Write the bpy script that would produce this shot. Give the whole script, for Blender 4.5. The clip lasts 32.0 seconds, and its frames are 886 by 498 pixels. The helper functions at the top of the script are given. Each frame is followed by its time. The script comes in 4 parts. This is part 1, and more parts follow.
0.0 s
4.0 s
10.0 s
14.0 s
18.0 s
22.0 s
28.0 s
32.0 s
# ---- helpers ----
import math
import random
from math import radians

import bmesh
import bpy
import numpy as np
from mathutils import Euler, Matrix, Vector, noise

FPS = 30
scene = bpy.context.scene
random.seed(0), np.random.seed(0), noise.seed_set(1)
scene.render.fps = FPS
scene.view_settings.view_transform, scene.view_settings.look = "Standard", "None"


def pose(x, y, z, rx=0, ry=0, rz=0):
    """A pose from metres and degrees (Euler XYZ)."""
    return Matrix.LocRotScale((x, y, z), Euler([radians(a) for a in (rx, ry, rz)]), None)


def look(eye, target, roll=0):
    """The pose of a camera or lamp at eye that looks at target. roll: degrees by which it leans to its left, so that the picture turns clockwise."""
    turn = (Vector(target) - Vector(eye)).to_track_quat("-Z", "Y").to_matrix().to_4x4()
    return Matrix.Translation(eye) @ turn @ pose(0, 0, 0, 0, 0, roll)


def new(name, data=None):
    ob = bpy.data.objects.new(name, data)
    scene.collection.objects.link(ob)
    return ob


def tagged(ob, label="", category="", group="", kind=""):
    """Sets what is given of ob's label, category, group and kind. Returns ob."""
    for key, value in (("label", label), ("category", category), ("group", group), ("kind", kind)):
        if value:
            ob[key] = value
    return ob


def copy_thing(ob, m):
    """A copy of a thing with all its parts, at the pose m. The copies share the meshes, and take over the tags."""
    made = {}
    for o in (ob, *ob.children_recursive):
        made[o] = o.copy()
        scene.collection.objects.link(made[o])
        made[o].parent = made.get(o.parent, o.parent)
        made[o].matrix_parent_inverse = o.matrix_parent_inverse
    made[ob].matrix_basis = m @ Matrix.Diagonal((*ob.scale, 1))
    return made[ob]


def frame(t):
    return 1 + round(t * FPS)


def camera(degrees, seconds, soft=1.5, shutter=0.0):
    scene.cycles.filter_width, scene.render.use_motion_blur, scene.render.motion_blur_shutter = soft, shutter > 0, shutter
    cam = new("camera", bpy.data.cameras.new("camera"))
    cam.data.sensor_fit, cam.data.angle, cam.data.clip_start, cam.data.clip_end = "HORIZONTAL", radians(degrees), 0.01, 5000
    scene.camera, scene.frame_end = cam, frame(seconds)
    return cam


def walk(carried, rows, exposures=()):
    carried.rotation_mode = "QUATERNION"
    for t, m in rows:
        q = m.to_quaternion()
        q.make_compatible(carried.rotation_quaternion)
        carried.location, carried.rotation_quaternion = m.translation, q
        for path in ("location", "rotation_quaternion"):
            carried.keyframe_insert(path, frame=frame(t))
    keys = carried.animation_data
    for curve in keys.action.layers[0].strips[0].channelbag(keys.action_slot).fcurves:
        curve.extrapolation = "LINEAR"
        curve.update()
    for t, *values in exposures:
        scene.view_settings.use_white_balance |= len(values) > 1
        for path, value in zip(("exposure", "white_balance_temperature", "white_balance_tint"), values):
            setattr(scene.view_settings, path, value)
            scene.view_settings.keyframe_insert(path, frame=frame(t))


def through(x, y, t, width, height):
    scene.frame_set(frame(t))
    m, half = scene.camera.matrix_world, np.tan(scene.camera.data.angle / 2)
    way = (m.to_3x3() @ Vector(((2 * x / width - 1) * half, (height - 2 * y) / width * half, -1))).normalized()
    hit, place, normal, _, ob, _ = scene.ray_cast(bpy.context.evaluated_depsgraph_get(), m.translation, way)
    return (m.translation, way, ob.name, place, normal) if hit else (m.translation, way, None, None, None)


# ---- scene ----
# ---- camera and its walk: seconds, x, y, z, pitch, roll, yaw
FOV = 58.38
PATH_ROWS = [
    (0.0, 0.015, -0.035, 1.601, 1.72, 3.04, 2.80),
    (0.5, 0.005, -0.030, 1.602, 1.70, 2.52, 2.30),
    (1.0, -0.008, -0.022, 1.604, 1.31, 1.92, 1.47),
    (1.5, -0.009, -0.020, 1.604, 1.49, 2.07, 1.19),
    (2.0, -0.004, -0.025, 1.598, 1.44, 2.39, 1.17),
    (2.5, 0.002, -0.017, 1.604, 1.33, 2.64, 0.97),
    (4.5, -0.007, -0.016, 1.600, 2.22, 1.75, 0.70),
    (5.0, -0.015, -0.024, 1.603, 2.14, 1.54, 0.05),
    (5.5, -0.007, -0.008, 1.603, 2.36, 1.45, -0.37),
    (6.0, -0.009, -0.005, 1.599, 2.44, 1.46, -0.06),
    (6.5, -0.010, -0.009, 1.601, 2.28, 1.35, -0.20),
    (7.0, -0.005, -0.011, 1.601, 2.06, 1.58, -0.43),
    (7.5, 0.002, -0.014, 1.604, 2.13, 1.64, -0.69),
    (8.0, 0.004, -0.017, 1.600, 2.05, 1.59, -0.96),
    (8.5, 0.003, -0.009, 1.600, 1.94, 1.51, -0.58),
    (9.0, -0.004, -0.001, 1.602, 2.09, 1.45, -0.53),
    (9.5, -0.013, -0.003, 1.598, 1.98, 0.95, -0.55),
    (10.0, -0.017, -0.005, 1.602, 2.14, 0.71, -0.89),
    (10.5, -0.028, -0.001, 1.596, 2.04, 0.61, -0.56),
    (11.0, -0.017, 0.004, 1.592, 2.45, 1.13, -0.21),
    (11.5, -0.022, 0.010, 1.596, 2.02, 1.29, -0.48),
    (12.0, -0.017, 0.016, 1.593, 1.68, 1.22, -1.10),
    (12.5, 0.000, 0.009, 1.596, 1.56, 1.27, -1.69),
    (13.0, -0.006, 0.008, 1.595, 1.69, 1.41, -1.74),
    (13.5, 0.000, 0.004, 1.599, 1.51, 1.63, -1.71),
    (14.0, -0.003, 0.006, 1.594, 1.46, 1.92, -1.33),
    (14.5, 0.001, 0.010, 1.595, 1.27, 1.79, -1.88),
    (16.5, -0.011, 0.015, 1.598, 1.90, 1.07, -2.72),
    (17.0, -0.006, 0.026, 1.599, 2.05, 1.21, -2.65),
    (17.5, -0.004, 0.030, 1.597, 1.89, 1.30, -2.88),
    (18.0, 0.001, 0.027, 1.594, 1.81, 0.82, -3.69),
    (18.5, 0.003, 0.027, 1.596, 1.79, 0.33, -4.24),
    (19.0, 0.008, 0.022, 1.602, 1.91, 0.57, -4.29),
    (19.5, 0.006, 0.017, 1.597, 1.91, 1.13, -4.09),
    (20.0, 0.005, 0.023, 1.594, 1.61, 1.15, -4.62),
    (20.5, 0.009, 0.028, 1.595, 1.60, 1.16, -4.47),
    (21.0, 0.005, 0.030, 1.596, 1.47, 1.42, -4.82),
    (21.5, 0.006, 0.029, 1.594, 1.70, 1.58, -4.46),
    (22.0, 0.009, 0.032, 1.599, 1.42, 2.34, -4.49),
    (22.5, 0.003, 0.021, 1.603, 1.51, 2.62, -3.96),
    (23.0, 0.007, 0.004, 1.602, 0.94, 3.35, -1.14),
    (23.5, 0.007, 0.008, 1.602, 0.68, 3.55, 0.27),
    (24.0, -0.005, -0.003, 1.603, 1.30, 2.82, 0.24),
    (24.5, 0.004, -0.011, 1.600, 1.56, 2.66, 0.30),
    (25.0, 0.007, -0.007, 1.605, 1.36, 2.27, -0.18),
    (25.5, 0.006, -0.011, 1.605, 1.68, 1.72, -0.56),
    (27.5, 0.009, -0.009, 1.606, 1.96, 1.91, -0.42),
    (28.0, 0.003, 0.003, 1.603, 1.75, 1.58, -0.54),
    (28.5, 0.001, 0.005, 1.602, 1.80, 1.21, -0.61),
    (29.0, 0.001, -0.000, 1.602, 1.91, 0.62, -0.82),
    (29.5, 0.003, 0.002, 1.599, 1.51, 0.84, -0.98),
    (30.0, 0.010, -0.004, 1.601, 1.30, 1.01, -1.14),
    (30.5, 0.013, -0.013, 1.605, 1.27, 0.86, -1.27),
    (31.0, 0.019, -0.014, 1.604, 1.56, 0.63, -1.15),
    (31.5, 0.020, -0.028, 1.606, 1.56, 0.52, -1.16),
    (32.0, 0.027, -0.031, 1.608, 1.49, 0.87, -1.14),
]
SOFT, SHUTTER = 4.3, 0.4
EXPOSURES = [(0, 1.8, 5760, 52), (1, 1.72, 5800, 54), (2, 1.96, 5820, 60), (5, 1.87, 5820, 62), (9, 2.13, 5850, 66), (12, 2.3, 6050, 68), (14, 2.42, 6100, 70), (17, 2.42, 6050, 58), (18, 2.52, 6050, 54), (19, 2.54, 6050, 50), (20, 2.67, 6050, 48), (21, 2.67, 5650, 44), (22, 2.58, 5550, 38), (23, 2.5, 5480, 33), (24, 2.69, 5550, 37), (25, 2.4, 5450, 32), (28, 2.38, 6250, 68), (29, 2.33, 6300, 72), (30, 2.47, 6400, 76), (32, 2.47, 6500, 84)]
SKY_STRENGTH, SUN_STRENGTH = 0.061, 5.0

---

» What the exercise asks: Identify the lines that hold the word "name". Copy every one of them.

» Solution to the problem:
def new(name, data=None):
    ob = bpy.data.objects.new(name, data)
    return (m.translation, way, ob.name, place, normal) if hit else (m.translation, way, None, None, None)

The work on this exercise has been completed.